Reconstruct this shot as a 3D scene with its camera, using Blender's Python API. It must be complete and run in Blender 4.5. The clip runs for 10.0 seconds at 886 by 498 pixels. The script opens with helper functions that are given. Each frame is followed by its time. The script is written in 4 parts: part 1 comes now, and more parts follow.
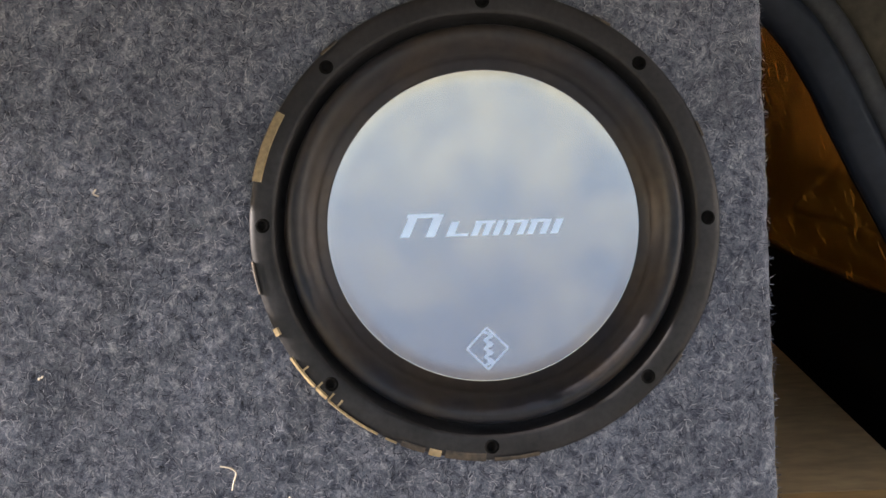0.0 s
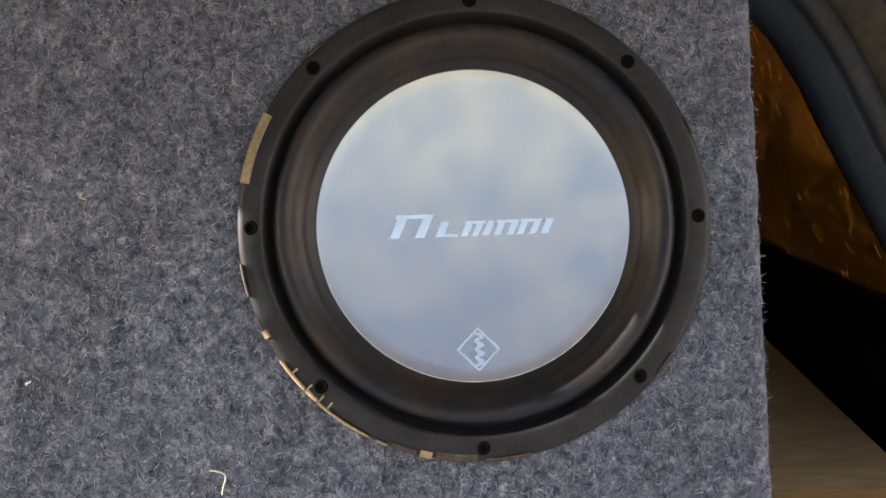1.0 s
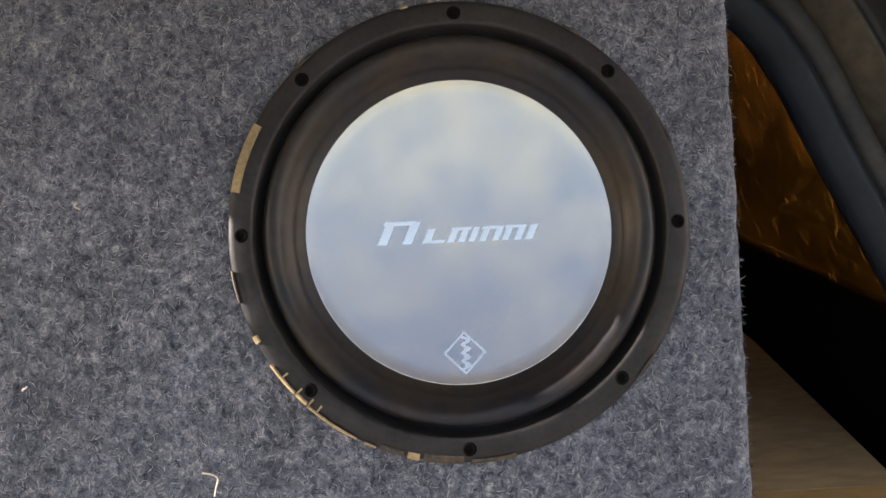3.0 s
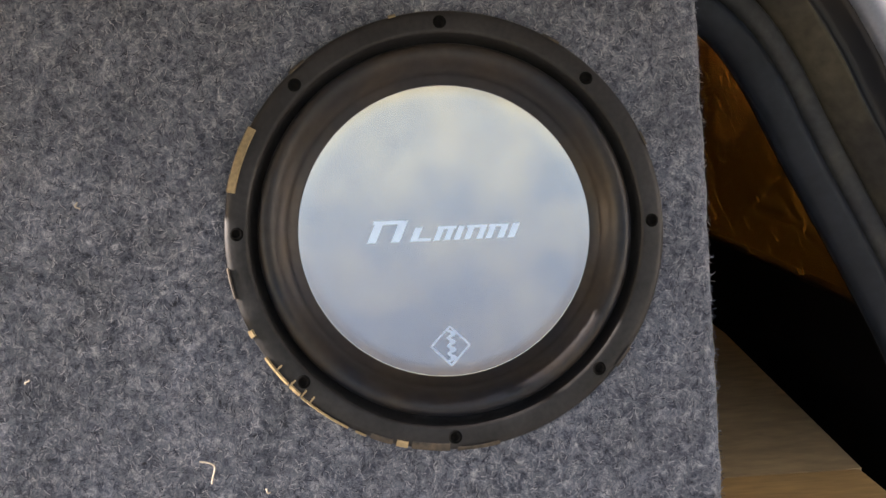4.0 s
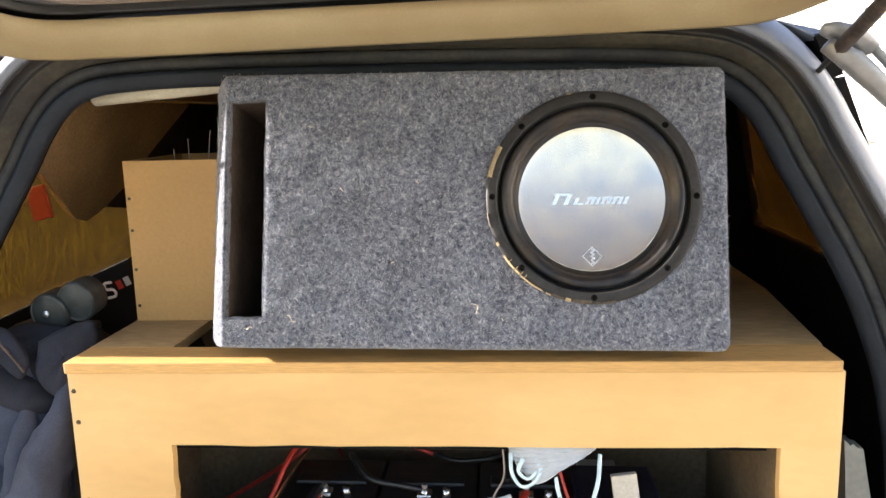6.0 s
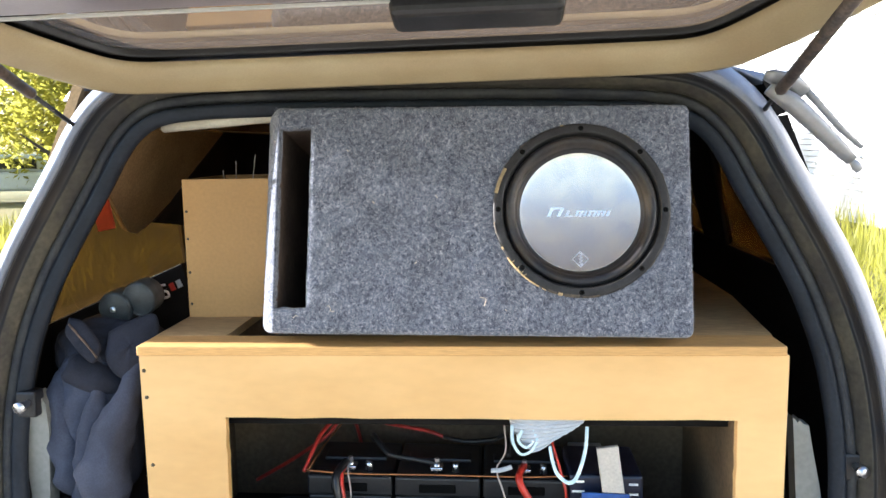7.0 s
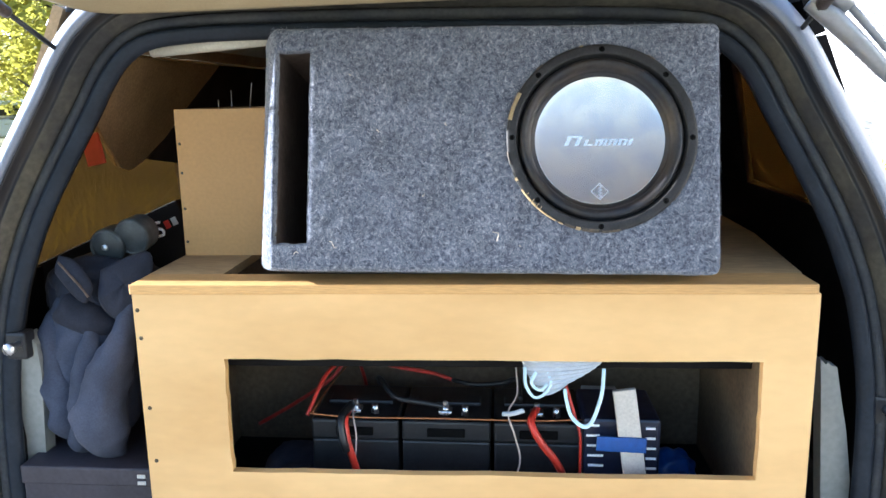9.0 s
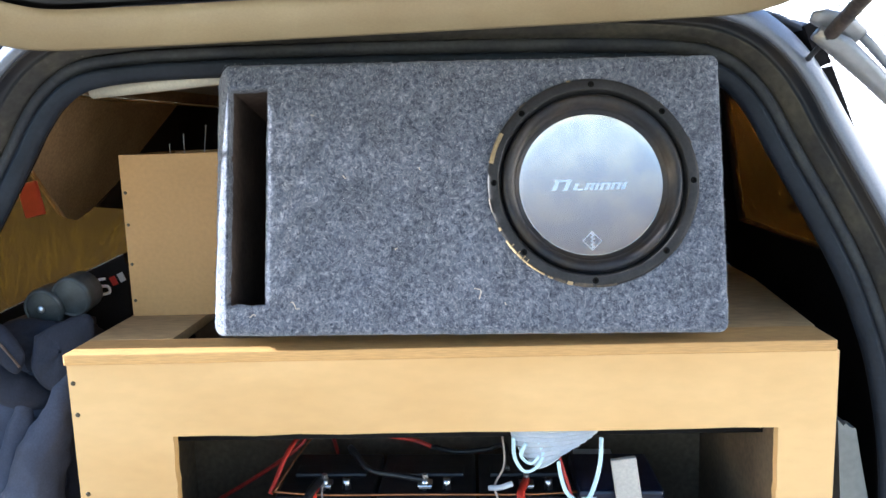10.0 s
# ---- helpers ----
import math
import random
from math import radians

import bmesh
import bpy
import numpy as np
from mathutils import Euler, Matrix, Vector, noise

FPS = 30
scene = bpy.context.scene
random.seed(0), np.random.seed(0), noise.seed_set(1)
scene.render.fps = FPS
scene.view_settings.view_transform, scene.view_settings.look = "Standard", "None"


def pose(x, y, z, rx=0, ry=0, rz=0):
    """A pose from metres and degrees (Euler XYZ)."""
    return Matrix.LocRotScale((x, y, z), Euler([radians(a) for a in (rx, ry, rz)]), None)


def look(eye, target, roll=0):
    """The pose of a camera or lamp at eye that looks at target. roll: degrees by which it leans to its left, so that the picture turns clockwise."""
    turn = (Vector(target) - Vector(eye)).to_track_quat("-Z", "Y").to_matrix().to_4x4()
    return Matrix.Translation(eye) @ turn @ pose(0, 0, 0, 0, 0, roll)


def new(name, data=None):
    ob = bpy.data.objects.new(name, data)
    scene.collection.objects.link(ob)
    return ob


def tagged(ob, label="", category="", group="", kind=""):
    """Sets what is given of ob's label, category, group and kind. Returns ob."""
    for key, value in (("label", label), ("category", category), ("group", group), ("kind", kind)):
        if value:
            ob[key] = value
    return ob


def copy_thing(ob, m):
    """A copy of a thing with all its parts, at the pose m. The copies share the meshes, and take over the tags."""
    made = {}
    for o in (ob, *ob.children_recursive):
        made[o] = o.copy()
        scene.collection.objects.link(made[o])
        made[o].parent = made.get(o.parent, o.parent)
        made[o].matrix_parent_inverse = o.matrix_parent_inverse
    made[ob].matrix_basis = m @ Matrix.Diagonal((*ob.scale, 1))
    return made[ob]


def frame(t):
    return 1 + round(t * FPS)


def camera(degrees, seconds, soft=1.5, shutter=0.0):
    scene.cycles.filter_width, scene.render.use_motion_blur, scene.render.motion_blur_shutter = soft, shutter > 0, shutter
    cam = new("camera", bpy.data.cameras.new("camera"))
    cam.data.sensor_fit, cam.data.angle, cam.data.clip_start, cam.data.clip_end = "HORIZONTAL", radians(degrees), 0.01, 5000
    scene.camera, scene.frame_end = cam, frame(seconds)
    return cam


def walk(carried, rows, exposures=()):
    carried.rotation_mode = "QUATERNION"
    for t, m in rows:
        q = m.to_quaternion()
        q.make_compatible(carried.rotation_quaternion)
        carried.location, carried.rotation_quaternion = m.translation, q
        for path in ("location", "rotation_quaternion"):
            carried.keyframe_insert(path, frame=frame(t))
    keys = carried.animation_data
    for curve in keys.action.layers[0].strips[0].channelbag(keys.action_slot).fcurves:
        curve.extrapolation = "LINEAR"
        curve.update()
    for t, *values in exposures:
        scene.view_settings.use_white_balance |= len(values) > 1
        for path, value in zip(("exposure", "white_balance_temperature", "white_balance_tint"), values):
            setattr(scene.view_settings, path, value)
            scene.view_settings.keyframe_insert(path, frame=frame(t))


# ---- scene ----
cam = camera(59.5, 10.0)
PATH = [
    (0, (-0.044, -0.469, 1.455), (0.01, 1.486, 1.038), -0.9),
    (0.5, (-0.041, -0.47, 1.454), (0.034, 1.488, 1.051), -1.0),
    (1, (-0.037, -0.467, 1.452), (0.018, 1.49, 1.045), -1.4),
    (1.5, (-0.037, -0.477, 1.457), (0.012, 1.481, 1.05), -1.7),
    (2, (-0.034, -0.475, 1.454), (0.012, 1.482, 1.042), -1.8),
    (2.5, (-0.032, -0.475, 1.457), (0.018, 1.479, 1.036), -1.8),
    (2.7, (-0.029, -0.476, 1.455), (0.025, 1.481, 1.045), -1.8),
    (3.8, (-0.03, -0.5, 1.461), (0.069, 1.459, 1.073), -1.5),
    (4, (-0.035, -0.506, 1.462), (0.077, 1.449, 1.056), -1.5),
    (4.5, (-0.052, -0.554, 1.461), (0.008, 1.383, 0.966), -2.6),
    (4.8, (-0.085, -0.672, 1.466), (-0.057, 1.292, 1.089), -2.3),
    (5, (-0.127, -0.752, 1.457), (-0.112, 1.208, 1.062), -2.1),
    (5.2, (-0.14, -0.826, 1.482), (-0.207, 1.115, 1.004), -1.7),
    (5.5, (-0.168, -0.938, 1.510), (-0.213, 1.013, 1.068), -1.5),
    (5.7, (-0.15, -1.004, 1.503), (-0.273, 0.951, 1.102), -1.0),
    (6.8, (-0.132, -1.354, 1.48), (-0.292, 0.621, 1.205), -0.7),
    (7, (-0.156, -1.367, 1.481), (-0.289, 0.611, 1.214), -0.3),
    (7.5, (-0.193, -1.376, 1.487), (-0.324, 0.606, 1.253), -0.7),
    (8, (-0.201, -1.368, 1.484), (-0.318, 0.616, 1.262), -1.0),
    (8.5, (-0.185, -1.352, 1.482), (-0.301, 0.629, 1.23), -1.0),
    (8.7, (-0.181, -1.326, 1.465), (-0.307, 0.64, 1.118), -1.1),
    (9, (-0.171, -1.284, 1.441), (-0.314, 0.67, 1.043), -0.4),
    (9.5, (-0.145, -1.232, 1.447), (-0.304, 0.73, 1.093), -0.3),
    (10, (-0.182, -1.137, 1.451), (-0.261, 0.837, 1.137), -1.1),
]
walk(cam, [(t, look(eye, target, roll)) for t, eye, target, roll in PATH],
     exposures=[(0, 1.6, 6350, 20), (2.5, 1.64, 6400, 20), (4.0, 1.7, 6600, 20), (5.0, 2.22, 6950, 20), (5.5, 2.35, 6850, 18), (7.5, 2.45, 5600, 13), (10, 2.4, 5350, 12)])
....
Keep every word of the data as it is when you write it out, but drop the pictures.

Reconstruct this shot as a 3D scene with its camera, using Blender's Python API. It must be complete and run in Blender 4.5. The clip runs for 10.0 seconds at 886 by 498 pixels. The script opens with helper functions that are given. Each frame is followed by its time. The script is written in 4 parts: part 1 comes now, and more parts follow.
0.0 s
1.0 s
3.0 s
4.0 s
6.0 s
7.0 s
9.0 s
10.0 s
# ---- helpers ----
import math
import random
from math import radians

import bmesh
import bpy
import numpy as np
from mathutils import Euler, Matrix, Vector, noise

FPS = 30
scene = bpy.context.scene
random.seed(0), np.random.seed(0), noise.seed_set(1)
scene.render.fps = FPS
scene.view_settings.view_transform, scene.view_settings.look = "Standard", "None"


def pose(x, y, z, rx=0, ry=0, rz=0):
    """A pose from metres and degrees (Euler XYZ)."""
    return Matrix.LocRotScale((x, y, z), Euler([radians(a) for a in (rx, ry, rz)]), None)


def look(eye, target, roll=0):
    """The pose of a camera or lamp at eye that looks at target. roll: degrees by which it leans to its left, so that the picture turns clockwise."""
    turn = (Vector(target) - Vector(eye)).to_track_quat("-Z", "Y").to_matrix().to_4x4()
    return Matrix.Translation(eye) @ turn @ pose(0, 0, 0, 0, 0, roll)


def new(name, data=None):
    ob = bpy.data.objects.new(name, data)
    scene.collection.objects.link(ob)
    return ob


def tagged(ob, label="", category="", group="", kind=""):
    """Sets what is given of ob's label, category, group and kind. Returns ob."""
    for key, value in (("label", label), ("category", category), ("group", group), ("kind", kind)):
        if value:
            ob[key] = value
    return ob


def copy_thing(ob, m):
    """A copy of a thing with all its parts, at the pose m. The copies share the meshes, and take over the tags."""
    made = {}
    for o in (ob, *ob.children_recursive):
        made[o] = o.copy()
        scene.collection.objects.link(made[o])
        made[o].parent = made.get(o.parent, o.parent)
        made[o].matrix_parent_inverse = o.matrix_parent_inverse
    made[ob].matrix_basis = m @ Matrix.Diagonal((*ob.scale, 1))
    return made[ob]


def frame(t):
    return 1 + round(t * FPS)


def camera(degrees, seconds, soft=1.5, shutter=0.0):
    scene.cycles.filter_width, scene.render.use_motion_blur, scene.render.motion_blur_shutter = soft, shutter > 0, shutter
    cam = new("camera", bpy.data.cameras.new("camera"))
    cam.data.sensor_fit, cam.data.angle, cam.data.clip_start, cam.data.clip_end = "HORIZONTAL", radians(degrees), 0.01, 5000
    scene.camera, scene.frame_end = cam, frame(seconds)
    return cam


def walk(carried, rows, exposures=()):
    carried.rotation_mode = "QUATERNION"
    for t, m in rows:
        q = m.to_quaternion()
        q.make_compatible(carried.rotation_quaternion)
        carried.location, carried.rotation_quaternion = m.translation, q
        for path in ("location", "rotation_quaternion"):
            carried.keyframe_insert(path, frame=frame(t))
    keys = carried.animation_data
    for curve in keys.action.layers[0].strips[0].channelbag(keys.action_slot).fcurves:
        curve.extrapolation = "LINEAR"
        curve.update()
    for t, *values in exposures:
        scene.view_settings.use_white_balance |= len(values) > 1
        for path, value in zip(("exposure", "white_balance_temperature", "white_balance_tint"), values):
            setattr(scene.view_settings, path, value)
            scene.view_settings.keyframe_insert(path, frame=frame(t))


# ---- scene ----
cam = camera(59.5, 10.0)
PATH = [
    (0, (-0.044, -0.469, 1.455), (0.01, 1.486, 1.038), -0.9),
    (0.5, (-0.041, -0.47, 1.454), (0.034, 1.488, 1.051), -1.0),
    (1, (-0.037, -0.467, 1.452), (0.018, 1.49, 1.045), -1.4),
    (1.5, (-0.037, -0.477, 1.457), (0.012, 1.481, 1.05), -1.7),
    (2, (-0.034, -0.475, 1.454), (0.012, 1.482, 1.042), -1.8),
    (2.5, (-0.032, -0.475, 1.457), (0.018, 1.479, 1.036), -1.8),
    (2.7, (-0.029, -0.476, 1.455), (0.025, 1.481, 1.045), -1.8),
    (3.8, (-0.03, -0.5, 1.461), (0.069, 1.459, 1.073), -1.5),
    (4, (-0.035, -0.506, 1.462), (0.077, 1.449, 1.056), -1.5),
    (4.5, (-0.052, -0.554, 1.461), (0.008, 1.383, 0.966), -2.6),
    (4.8, (-0.085, -0.672, 1.466), (-0.057, 1.292, 1.089), -2.3),
    (5, (-0.127, -0.752, 1.457), (-0.112, 1.208, 1.062), -2.1),
    (5.2, (-0.14, -0.826, 1.482), (-0.207, 1.115, 1.004), -1.7),
    (5.5, (-0.168, -0.938, 1.510), (-0.213, 1.013, 1.068), -1.5),
    (5.7, (-0.15, -1.004, 1.503), (-0.273, 0.951, 1.102), -1.0),
    (6.8, (-0.132, -1.354, 1.48), (-0.292, 0.621, 1.205), -0.7),
    (7, (-0.156, -1.367, 1.481), (-0.289, 0.611, 1.214), -0.3),
    (7.5, (-0.193, -1.376, 1.487), (-0.324, 0.606, 1.253), -0.7),
    (8, (-0.201, -1.368, 1.484), (-0.318, 0.616, 1.262), -1.0),
    (8.5, (-0.185, -1.352, 1.482), (-0.301, 0.629, 1.23), -1.0),
    (8.7, (-0.181, -1.326, 1.465), (-0.307, 0.64, 1.118), -1.1),
    (9, (-0.171, -1.284, 1.441), (-0.314, 0.67, 1.043), -0.4),
    (9.5, (-0.145, -1.232, 1.447), (-0.304, 0.73, 1.093), -0.3),
    (10, (-0.182, -1.137, 1.451), (-0.261, 0.837, 1.137), -1.1),
]
walk(cam, [(t, look(eye, target, roll)) for t, eye, target, roll in PATH],
     exposures=[(0, 1.6, 6350, 20), (2.5, 1.64, 6400, 20), (4.0, 1.7, 6600, 20), (5.0, 2.22, 6950, 20), (5.5, 2.35, 6850, 18), (7.5, 2.45, 5600, 13), (10, 2.4, 5350, 12)])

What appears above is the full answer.